Вот это тщание составителя, пыл его, позволительно сказать, злободневной любви к поэту передались и мне, читателю, и я долго сидел у ночного окна, бережно перелистывая, как бы впервые держа в руках стихотворения Тютчева. И отмечал все новые и новые свидетельства неутомимой и завидной пристрастности составителя: вот он восстановил, если можно так выразиться, орфографическую волю поэта, вот объединил стихотворения, посвященные Е. А. Денисьевой, в один усиливающий их пронзительность цикл…
И как бы заново я читал:
Чему бы жизнь нас ни учила,
Но сердце верит в чудеса:
Есть нескудеющая сила,
Есть и нетленная краса.
ПОД СЕНЬЮ ТЕМНЫХ АЛЛЕЙ
В рассказе «Генрих», может быть, самом «темноаллейном», поэт, любитель путешествий Глебов говорит спутнице в ночном вагоне: «Хорошо сказано в одной старинной книге: «Сочинитель имеет такое же полное право быть смелым в своих словесных изображениях любви и лиц ее, каковое во все времена предоставлено было в этом случае живописцам и ваятелям: только подлые души видят подлое даже в прекрасном или ужасном».
Возможно, старинная книга эта существовала лишь в воображении Бунина, и до «Темных аллей» он непрестанно настаивал на своем праве «быть смелым в словесных изображениях любви и лиц ее». В «Солнечном ударе» и «Легком дыхании», в «Митиной любви» и «Последнем свидании» мы найдем ту чувственную живопись, то словесное ваяние любовной близости и страсти, которые потом, в прощальную пору жизни Бунина, достигли совершенной и печальной ясности и излились в триптихе «Темные аллеи». Сам Бунин обозначил части его римскими цифрами: I, II, III, расположив под ними рассказы, должно быть, в строгой и одному ему ведомой последовательности. Соблазнительно здесь пойти за другими литераторами, писавшими о «Темных аллеях», и удовлетвориться лишь их тематическим делением книги: любовь, жизнь, смерть — но темы эти соседствуют, переплетаются в каждой части, поэтому соблазнительнее все же попытаться расшифровать римские цифры подробнее, чтобы явственнее проступили связи и отличия частей.
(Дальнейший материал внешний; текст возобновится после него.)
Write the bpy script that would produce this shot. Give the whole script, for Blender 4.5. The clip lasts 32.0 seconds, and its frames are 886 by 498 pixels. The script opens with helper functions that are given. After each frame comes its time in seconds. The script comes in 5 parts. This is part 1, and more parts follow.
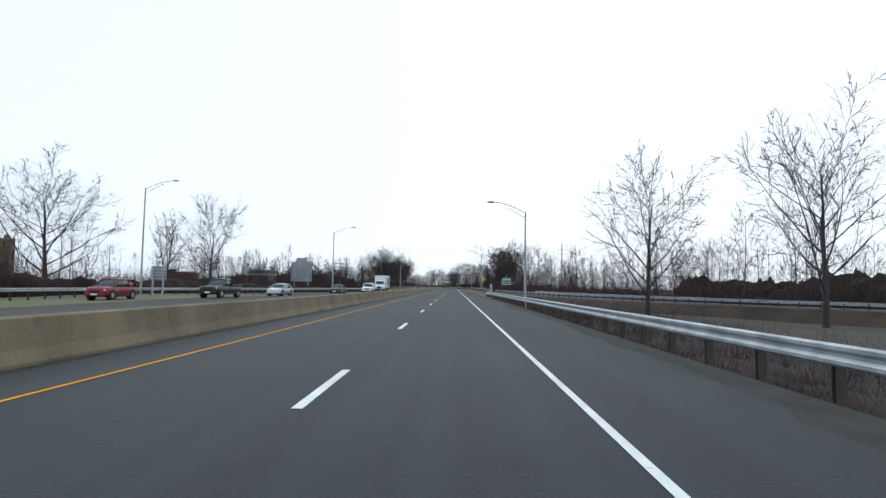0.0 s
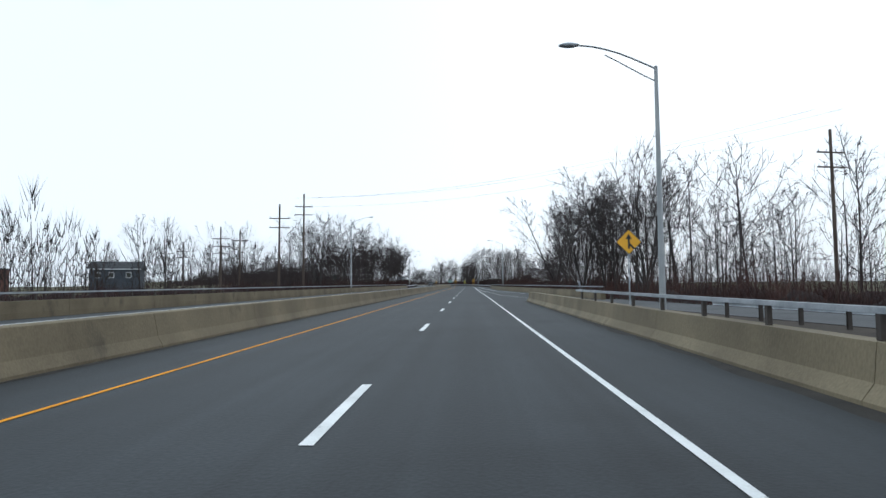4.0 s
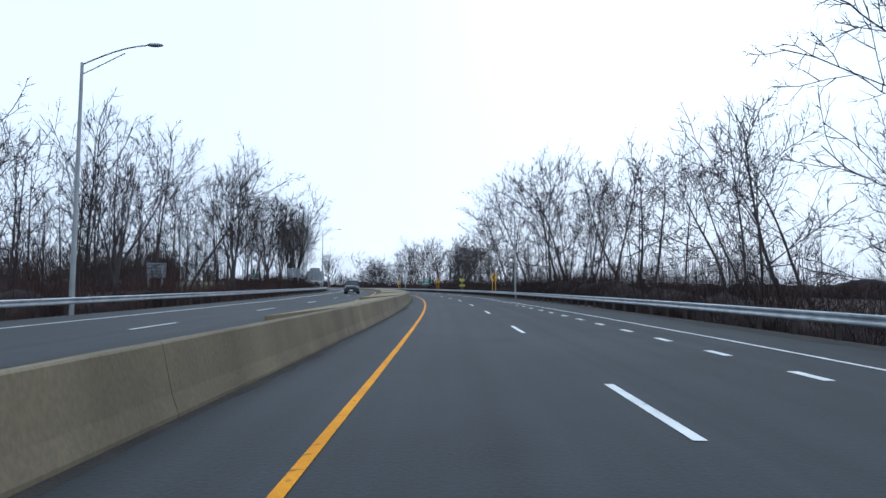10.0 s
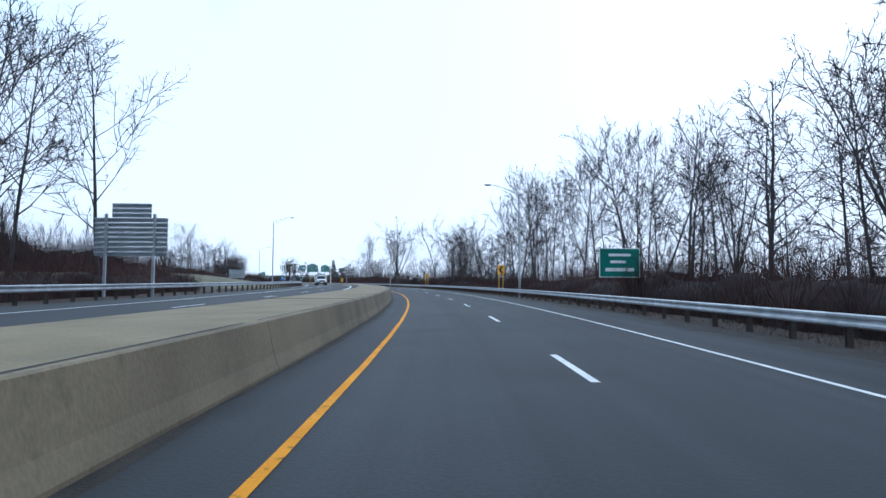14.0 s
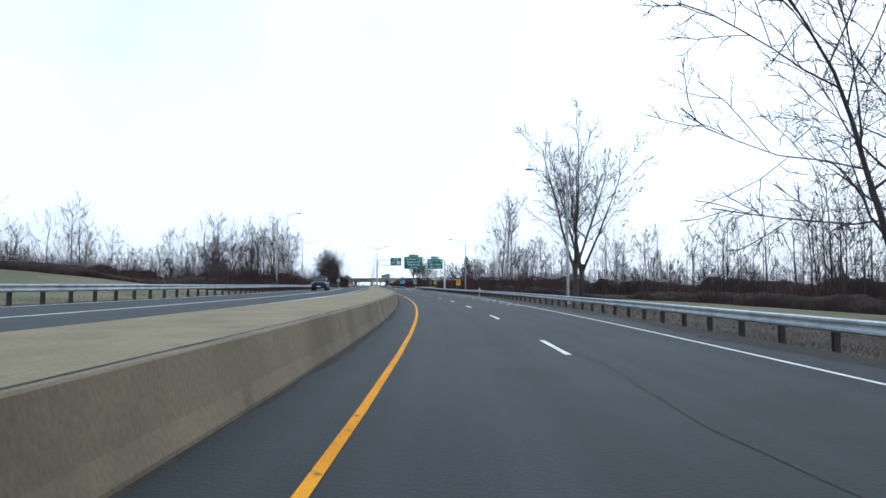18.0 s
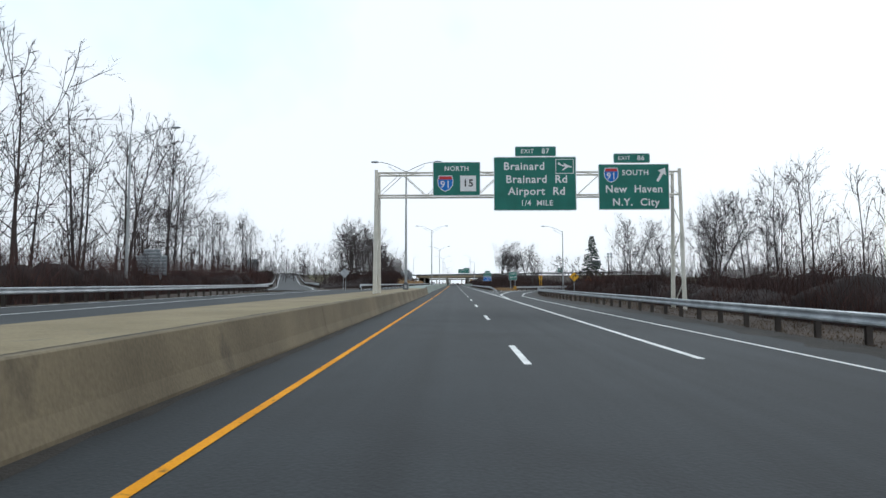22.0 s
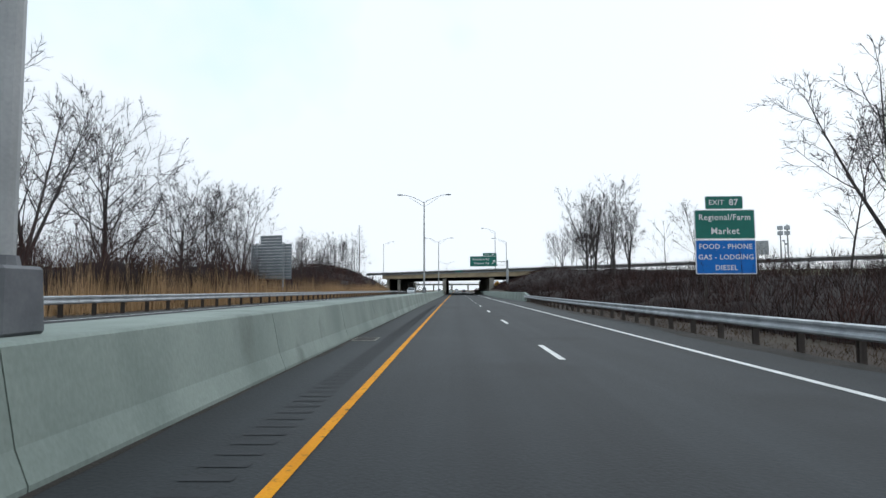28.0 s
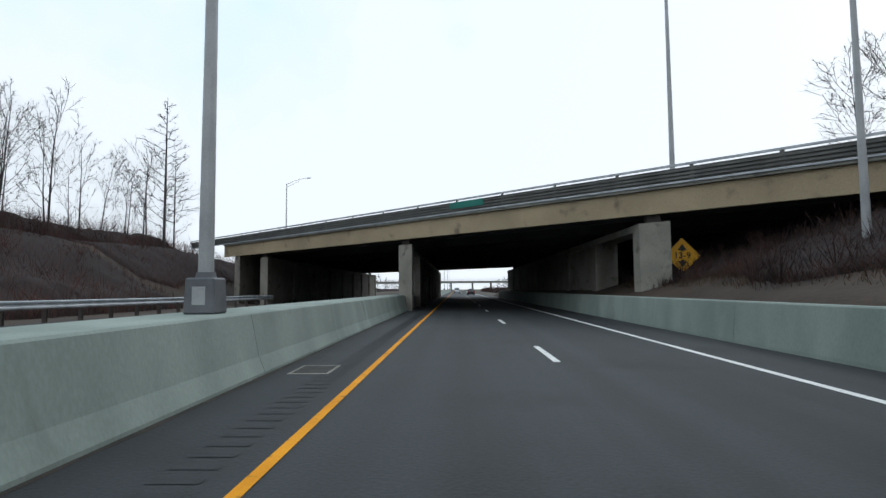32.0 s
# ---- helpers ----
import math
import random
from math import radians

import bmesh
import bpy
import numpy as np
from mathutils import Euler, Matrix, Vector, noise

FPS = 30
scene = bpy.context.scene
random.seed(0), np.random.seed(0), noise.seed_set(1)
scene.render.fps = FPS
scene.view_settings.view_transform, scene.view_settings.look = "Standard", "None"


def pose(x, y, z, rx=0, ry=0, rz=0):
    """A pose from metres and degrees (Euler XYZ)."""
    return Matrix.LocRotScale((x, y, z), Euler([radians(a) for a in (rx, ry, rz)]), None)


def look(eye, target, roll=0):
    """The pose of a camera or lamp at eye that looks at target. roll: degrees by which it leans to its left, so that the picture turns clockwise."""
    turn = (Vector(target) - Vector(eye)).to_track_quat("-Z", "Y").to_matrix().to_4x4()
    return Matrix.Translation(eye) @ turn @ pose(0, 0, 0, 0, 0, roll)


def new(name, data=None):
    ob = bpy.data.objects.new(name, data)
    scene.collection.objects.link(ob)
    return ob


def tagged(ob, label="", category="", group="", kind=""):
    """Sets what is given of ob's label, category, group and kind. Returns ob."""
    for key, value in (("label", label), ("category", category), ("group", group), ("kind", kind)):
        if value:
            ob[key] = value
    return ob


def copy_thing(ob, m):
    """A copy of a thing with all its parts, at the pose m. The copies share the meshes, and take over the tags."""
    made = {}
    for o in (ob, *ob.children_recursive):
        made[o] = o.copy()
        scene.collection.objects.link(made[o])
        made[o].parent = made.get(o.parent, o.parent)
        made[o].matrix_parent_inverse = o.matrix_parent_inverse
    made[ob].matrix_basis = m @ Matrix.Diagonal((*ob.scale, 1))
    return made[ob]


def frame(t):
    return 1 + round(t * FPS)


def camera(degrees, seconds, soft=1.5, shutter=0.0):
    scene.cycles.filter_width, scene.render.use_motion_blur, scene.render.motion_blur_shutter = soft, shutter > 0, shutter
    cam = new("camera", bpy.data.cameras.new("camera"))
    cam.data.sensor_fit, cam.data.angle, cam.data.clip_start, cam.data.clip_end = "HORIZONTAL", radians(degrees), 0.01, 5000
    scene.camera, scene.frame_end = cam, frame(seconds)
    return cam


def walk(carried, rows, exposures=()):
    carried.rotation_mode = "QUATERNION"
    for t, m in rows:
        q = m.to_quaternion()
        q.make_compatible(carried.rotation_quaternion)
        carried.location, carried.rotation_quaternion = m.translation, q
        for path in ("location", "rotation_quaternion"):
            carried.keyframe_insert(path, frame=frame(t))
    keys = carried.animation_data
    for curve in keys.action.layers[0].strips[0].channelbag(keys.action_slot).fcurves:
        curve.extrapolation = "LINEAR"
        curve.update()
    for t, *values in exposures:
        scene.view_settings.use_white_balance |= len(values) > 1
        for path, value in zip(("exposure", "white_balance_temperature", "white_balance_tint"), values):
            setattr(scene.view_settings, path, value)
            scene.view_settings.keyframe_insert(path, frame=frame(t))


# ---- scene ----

Пожалуй, можно предположить, что основной мотив, обозначенный цифрой I, — прихотливость, причудливость возникновения страсти, неуместность ее в окружающем мире и обязательность расплаты за эту неуместность: разбитые, погубленные судьбы; цифрой II — невозможность разлуки для любящих — они могут либо умереть, либо заполнить дальнейшую жизнь муками воспоминаний и тоской по ушедшей любви; цифрой III — неисповедимость женской души, ее мрачное, возвышенное и неистовое служение страсти.
Но, возможно, все это не так, И даже, наверное, не так. Наступал, видимо, некий миг в писании, когда у пишущего появлялось ощущение завершенности, исчерпанности задуманного — вот оно усмиренное, втиснутое в слово воображение, и руки в старческой гречке, счастливо леденея, перебирали листы. Но эта покойная пауза, глубокий облегченный вздох — два-три дня, а то и всего сутки — прерывались вновь оживавшим, вновь разгоравшимся чувством недосказанности, острым, усугубляемым старостью, беспокойством, что если он не дополнит картину вот этой сценой, историей, этой страницей, не дополнит никто, никогда, и, привычно пожевывая бледными губами, кособочась, Бунин выводил, предположим, на листе цифру II или III.